Current state: Approved
Discussion thread: here
JIRA: KAFKA-13883
Please keep the discussion on the mailing list rather than commenting on the wiki (wiki discussions get unwieldy fast).
With KRaft, Kafka added a new controller quorum to the cluster. These controllers needs to be able to commit records for Kafka to be available. One way to measure availability, is by periodically causing the high-watermark and the last committed offset to increase. Monitoring services can compare that these last committed offsets are advancing. They can also use these metrics to check that all of the brokers and controllers are relatively within each other's offset.
Add a new record to periodically advancement of the LEO and high-watermark. Controller or broker state will not change when applying this record. This record will not be included in the cluster metadata snapshot.

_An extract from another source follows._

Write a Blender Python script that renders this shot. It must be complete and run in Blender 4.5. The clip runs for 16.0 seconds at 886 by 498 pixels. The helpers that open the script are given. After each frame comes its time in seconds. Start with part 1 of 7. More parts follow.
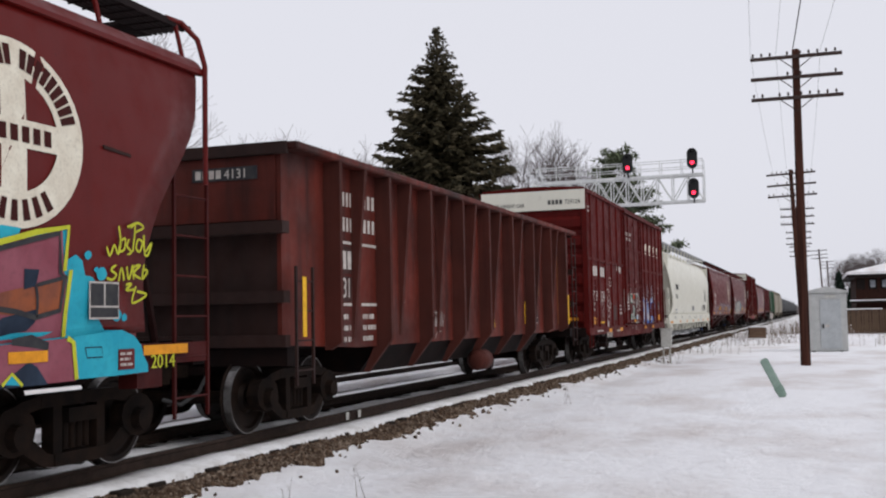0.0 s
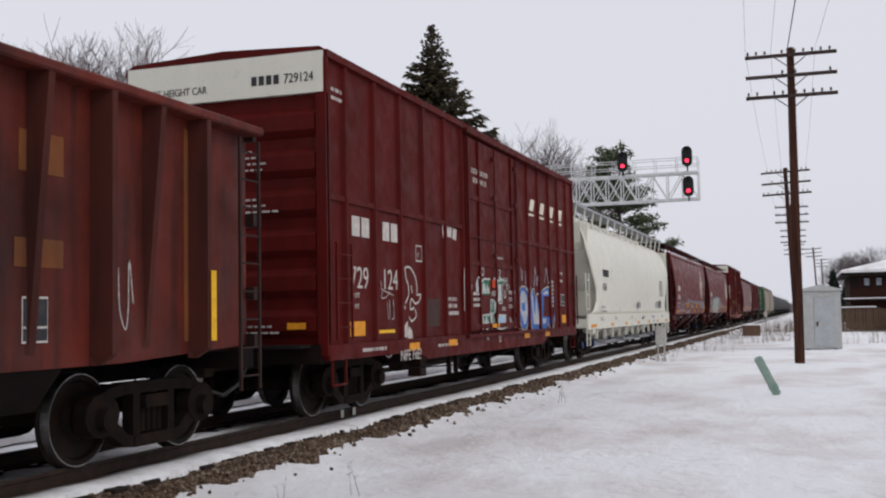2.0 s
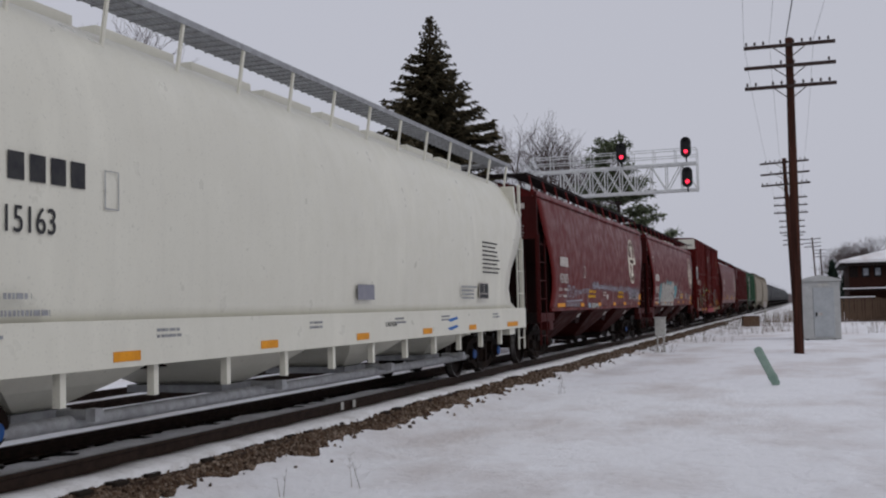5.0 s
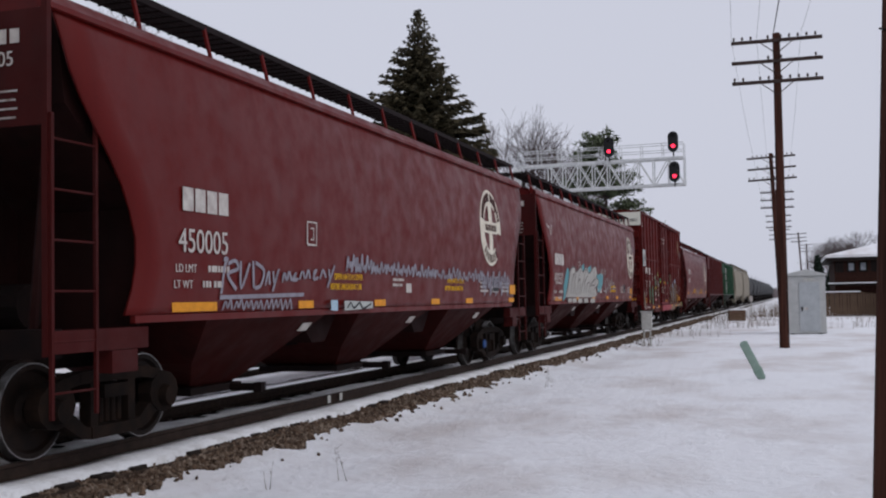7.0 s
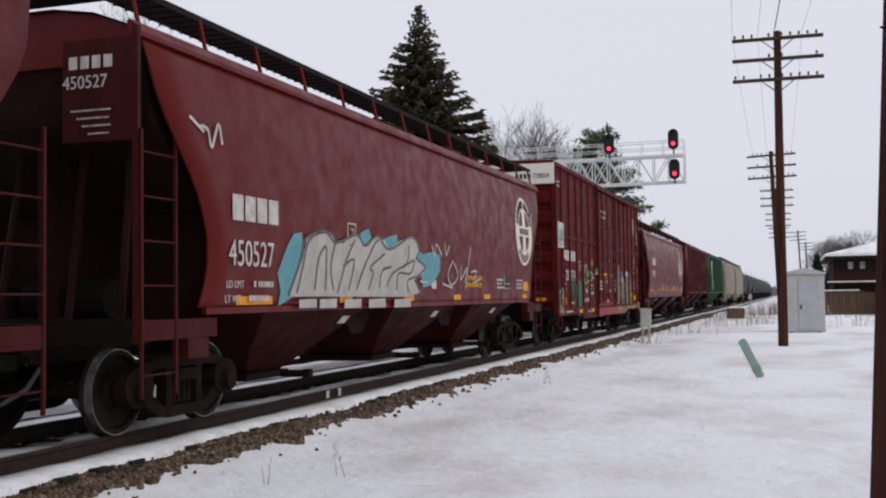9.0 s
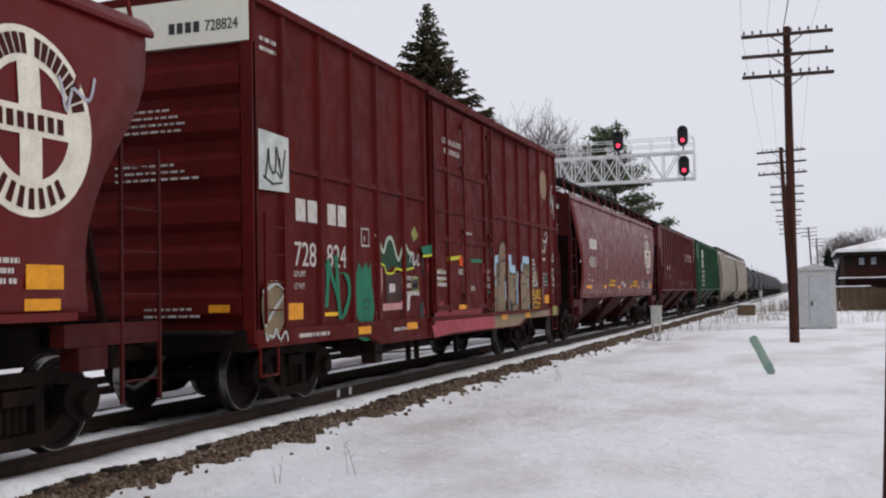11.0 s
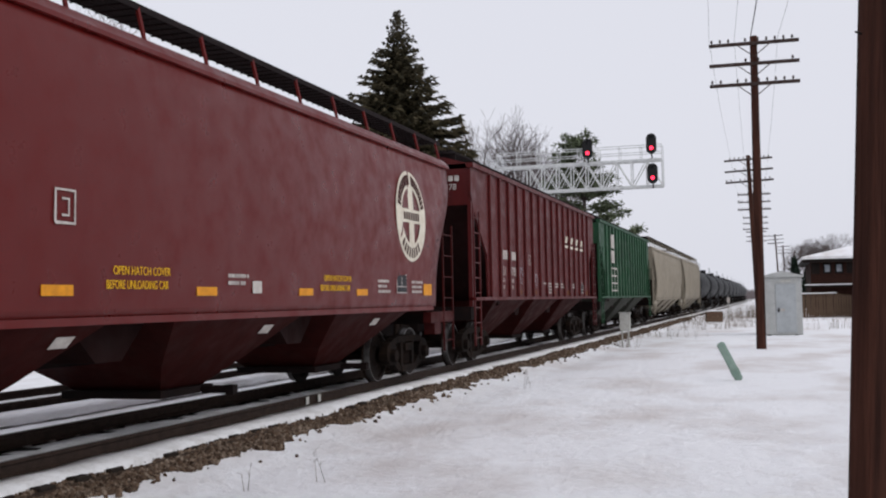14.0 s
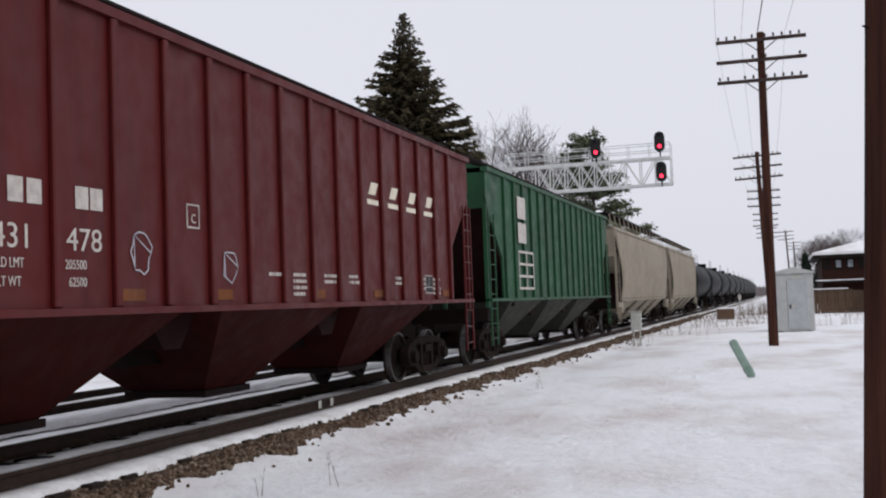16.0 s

{ “apiKey”: TBD, “type”: “metadata”, “name”: “NoOpRecord”, “validVersions”: “0”, “flexibleVersions”: “0+”, “fields”: [] } |
kafka.controller:type=KafkaController,name=MetadataLastAppliedRecordOffset
kafka.controller:type=KafkaController,name=MetadataLastCommittedRecordOffset
The active controller will report the offset of that last committed offset it consumed. Inactive controllers will always report the same value in MetadataLastAppliedRecordOffset.kafka.controller:type=KafkaController,name=MetadataLastAppliedRecordTimestamp
kafka.controller:type=KafkaController,name=MetadataLastAppliedRecordLagMs
kafka.server:type=broker-metadata-metrics,name=last-applied-record-offset
kafka.server:type=broker-metadata-metrics,name=last-applied-record-timestamp
kafka.server:type=broker-metadata-metrics,name=last-applied-record-lag-ms
kafka.server:type=broker-metadata-metrics,name=pending-record-processing-time-us-avg
kafka.server:type=broker-metadata-metrics,name=pending-record-processing-time-us-max
kafka.server:type=broker-metadata-metrics,name=record-batch-size-byte-avg
kafka.server:type=broker-metadata-metrics,name=record-batch-size-byte-max
The active controller will increase the LEO and high-watermark by periodically writing a no-op record (NoOpRecord) to the metadata log. The active controller will write this new record only if the IBP and metadata.version supports this feature. See the backward compatibility section for details.
The implementation will only append the NoOpRecord, if the LEO wasn’t already advanced in the defined period.
In both the controller and broker, the metadata replaying code will be extended to ignore NoOpRecord.
The IBP and metadata.version will be bumped. This feature and record will only be produced if the active controller is at the expected version or greater.
Users must use the same software version of DumpLogSegment
associated with the server node when reading the metadata cluster log segments.
Instead of using the NoOpRecord metadata record. We could have added a control record in the KRaft layer. This solution has two problems.
It is possible for the active controller to report the max lag from all of the brokers. The brokers send the last committed offset that they read to the active controller. The controller can compute the maximum of these values and report it as a metric.
This works for brokers but it doesn’t work for controllers. The controllers don’t send metadata heartbeat RPCs.